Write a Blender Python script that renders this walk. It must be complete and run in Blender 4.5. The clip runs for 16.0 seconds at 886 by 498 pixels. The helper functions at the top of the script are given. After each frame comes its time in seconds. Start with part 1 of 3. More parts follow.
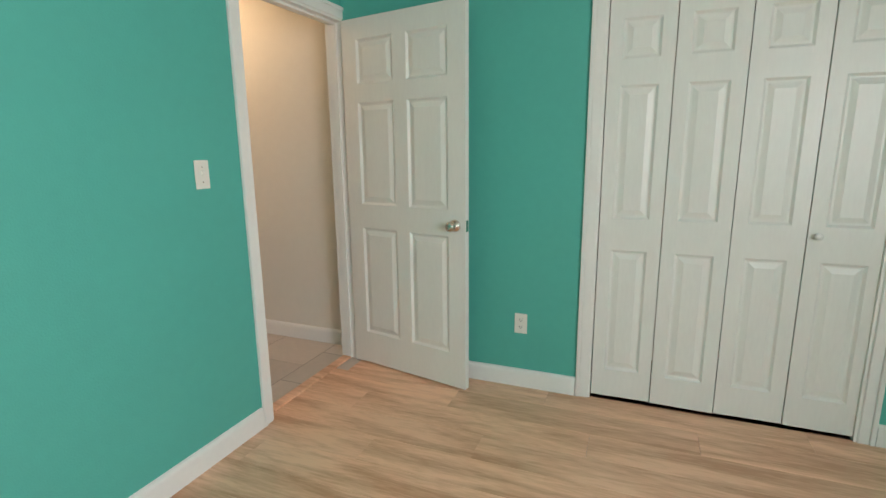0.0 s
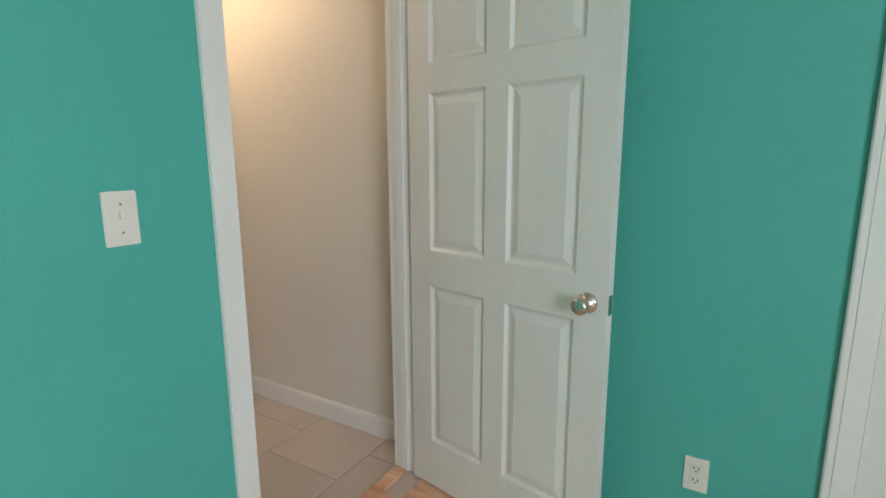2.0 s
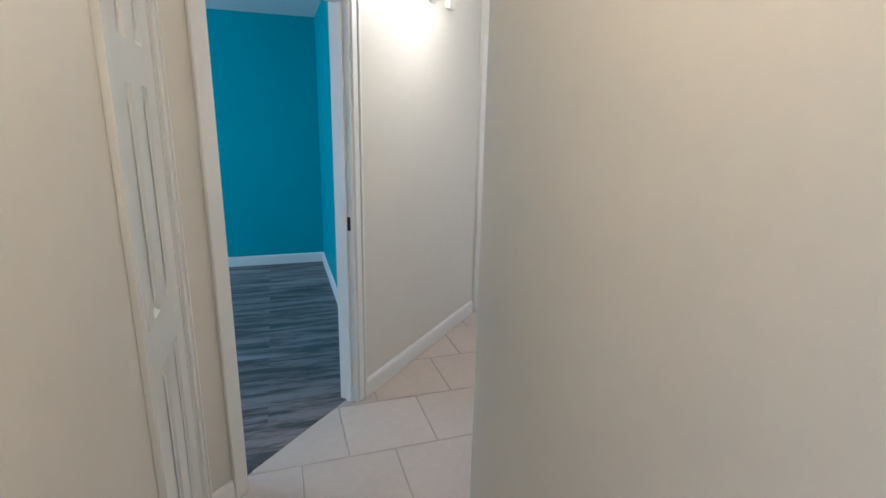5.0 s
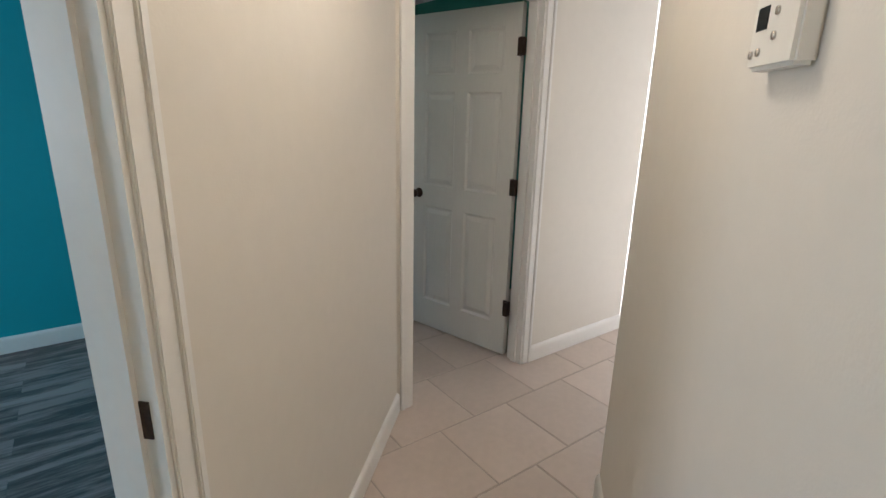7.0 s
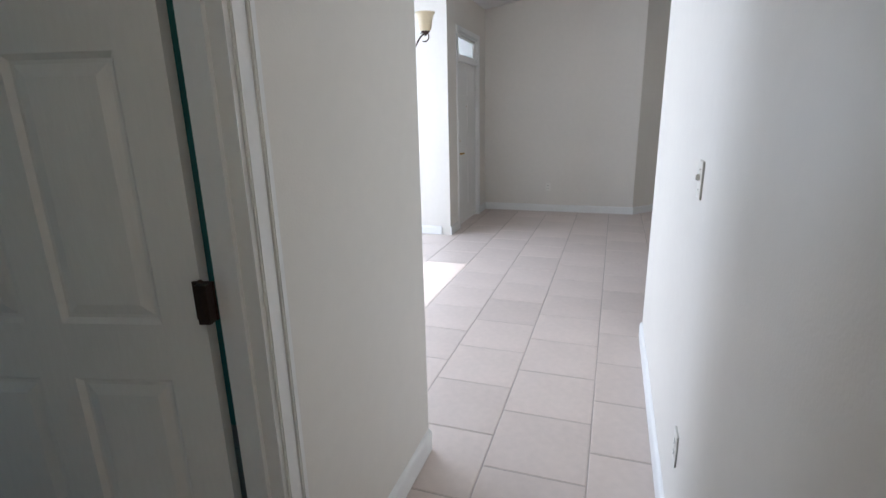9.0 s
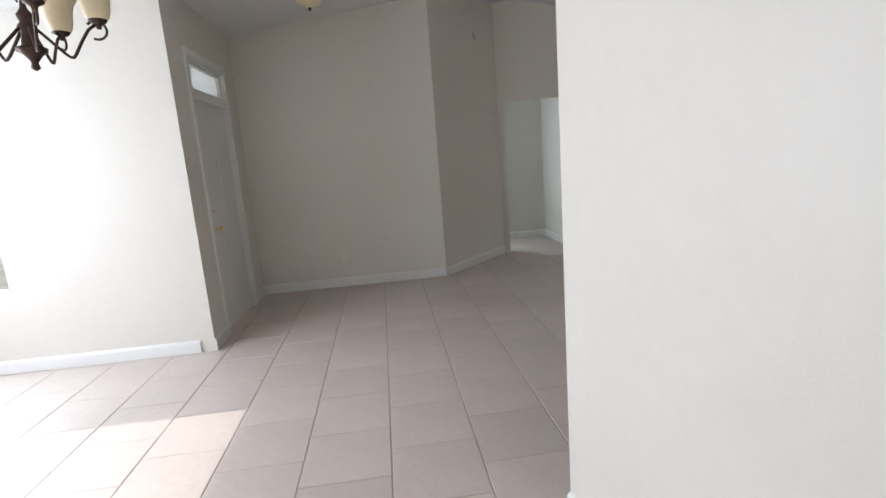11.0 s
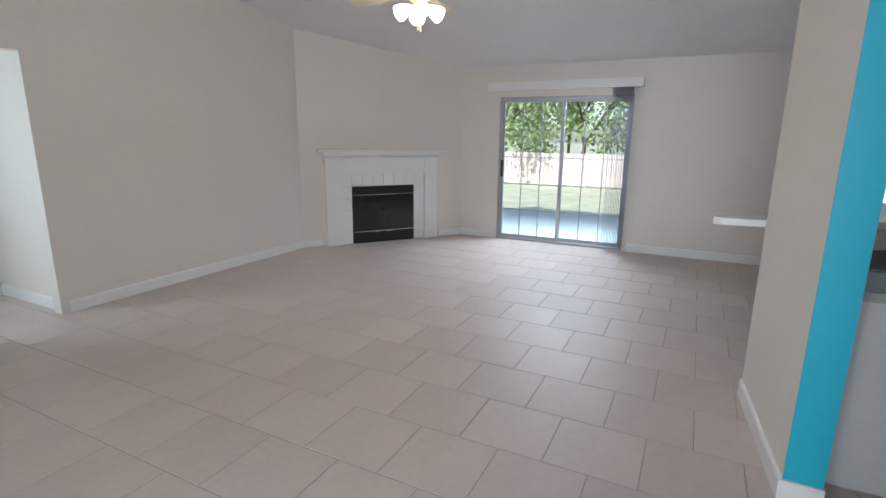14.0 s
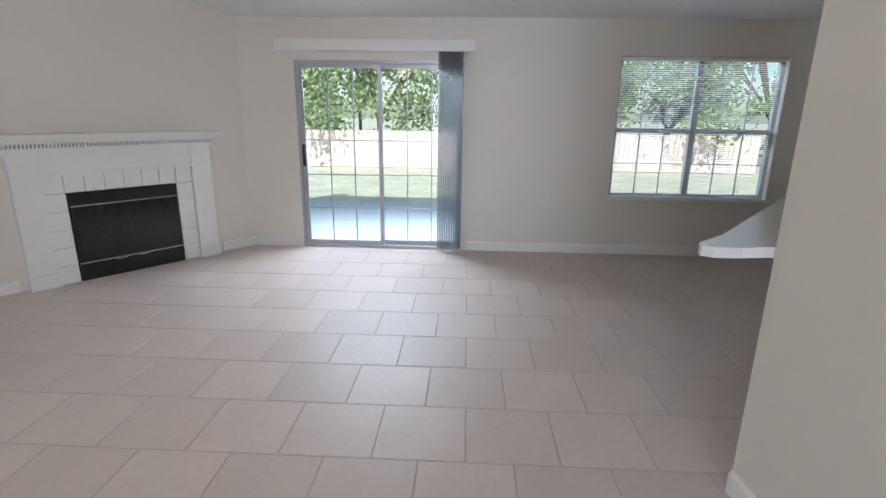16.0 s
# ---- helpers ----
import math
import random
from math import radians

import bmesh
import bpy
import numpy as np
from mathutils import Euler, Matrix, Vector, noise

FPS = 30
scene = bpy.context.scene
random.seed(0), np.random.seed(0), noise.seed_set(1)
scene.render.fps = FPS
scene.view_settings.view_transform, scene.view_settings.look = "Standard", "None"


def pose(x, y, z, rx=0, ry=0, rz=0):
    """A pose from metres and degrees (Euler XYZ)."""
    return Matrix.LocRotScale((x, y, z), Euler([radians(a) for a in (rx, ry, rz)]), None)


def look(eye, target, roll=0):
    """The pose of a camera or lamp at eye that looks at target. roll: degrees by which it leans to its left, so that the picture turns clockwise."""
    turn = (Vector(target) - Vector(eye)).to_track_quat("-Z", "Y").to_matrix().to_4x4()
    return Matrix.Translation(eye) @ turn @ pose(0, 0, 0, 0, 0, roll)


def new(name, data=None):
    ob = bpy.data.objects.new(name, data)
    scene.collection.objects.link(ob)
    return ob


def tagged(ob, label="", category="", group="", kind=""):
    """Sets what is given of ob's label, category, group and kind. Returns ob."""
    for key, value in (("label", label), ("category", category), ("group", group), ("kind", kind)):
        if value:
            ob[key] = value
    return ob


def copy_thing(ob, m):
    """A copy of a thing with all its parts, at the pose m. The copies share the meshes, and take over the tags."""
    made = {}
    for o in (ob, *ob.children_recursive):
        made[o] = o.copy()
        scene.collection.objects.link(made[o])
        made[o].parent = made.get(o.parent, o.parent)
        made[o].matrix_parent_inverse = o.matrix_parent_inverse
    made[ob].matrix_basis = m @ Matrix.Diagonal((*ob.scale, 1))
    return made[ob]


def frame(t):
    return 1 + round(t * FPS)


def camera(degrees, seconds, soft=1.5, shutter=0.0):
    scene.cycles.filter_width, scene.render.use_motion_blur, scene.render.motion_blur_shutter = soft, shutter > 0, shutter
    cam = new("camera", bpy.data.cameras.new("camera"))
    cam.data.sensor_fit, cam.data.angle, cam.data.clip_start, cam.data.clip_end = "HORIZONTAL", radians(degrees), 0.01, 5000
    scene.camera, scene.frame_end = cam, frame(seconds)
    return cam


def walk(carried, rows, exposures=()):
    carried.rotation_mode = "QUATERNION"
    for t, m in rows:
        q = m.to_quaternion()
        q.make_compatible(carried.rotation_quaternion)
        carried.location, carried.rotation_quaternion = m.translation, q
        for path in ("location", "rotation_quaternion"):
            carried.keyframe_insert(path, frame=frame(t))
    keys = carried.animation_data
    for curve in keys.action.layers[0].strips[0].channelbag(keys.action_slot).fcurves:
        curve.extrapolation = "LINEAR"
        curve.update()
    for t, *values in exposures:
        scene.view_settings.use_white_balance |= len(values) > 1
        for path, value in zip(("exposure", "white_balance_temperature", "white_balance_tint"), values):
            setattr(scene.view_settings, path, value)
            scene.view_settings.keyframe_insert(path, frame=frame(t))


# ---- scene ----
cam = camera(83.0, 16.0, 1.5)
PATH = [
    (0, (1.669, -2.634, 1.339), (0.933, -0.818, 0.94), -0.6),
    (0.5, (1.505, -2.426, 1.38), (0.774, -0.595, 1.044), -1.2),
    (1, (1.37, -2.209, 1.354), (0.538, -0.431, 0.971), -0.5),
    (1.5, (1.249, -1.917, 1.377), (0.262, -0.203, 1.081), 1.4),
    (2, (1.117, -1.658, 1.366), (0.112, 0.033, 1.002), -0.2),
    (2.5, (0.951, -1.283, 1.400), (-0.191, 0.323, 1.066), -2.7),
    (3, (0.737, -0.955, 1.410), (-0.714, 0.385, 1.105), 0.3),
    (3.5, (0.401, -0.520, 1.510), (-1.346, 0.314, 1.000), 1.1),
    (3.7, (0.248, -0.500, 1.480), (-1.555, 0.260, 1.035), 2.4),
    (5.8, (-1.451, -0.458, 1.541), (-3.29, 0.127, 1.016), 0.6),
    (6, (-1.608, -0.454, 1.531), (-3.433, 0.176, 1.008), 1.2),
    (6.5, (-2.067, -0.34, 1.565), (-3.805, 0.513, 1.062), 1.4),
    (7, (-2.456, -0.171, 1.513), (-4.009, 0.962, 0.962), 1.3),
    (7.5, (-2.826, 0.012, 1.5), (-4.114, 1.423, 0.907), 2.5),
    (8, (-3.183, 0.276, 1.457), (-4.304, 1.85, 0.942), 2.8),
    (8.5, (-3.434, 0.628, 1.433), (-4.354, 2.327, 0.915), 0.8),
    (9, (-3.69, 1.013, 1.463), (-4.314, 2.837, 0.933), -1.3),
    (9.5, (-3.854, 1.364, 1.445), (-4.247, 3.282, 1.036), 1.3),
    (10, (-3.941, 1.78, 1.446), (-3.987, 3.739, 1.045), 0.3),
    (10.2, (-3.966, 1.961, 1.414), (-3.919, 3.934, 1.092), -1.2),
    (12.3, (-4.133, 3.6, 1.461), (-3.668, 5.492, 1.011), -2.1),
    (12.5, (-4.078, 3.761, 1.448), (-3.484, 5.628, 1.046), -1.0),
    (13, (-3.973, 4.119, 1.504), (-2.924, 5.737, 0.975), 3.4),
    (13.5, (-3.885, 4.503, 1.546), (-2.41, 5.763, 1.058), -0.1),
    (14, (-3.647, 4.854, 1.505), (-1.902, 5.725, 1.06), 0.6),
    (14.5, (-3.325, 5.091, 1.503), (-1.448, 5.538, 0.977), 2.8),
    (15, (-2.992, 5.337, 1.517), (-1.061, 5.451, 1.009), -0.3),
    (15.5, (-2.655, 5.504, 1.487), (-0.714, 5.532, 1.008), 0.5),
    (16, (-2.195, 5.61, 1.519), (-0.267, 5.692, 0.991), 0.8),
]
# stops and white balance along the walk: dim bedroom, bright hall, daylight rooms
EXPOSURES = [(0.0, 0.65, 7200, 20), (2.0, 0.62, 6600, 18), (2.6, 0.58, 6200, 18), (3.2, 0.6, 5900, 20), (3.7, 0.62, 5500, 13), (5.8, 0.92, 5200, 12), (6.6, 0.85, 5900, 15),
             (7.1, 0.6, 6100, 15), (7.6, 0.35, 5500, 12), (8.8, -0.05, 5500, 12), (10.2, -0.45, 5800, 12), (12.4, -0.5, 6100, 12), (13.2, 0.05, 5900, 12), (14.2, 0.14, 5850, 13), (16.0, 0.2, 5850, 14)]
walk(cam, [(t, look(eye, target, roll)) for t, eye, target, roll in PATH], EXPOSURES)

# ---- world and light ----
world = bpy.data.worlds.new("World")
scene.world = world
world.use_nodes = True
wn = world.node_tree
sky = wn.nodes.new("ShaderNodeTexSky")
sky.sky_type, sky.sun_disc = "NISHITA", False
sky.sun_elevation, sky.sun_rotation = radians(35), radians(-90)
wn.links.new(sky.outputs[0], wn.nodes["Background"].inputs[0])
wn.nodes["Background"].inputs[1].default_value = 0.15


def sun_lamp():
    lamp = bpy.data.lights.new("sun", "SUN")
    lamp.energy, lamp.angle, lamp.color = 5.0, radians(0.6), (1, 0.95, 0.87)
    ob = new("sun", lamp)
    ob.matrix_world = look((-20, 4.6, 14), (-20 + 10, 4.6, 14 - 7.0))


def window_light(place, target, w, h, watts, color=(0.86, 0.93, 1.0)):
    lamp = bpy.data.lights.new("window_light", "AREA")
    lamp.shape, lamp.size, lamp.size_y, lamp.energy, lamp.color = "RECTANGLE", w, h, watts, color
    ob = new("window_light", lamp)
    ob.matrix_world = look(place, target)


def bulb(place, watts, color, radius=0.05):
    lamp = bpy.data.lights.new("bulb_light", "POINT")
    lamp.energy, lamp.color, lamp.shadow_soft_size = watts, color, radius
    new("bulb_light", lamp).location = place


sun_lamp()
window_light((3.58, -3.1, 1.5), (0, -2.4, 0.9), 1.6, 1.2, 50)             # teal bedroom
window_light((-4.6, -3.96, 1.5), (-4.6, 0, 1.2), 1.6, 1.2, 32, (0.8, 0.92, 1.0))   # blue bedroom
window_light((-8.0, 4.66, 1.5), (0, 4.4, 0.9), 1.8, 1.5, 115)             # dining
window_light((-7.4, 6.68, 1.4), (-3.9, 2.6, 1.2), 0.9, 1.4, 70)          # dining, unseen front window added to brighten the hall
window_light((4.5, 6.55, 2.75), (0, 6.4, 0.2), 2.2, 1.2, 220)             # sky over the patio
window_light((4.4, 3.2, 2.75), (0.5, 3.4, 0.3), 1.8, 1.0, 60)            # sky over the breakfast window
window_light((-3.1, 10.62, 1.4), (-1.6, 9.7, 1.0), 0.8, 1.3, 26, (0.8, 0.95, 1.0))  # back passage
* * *
**Aim**.
Read through the data and copy every line where "roll" shows up.

**Expected answer**.
def look(eye, target, roll=0):
    """The pose of a camera or lamp at eye that looks at target. roll: degrees by which it leans to its left, so that the picture turns clockwise."""
    return Matrix.Translation(eye) @ turn @ pose(0, 0, 0, 0, 0, roll)
walk(cam, [(t, look(eye, target, roll)) for t, eye, target, roll in PATH], EXPOSURES)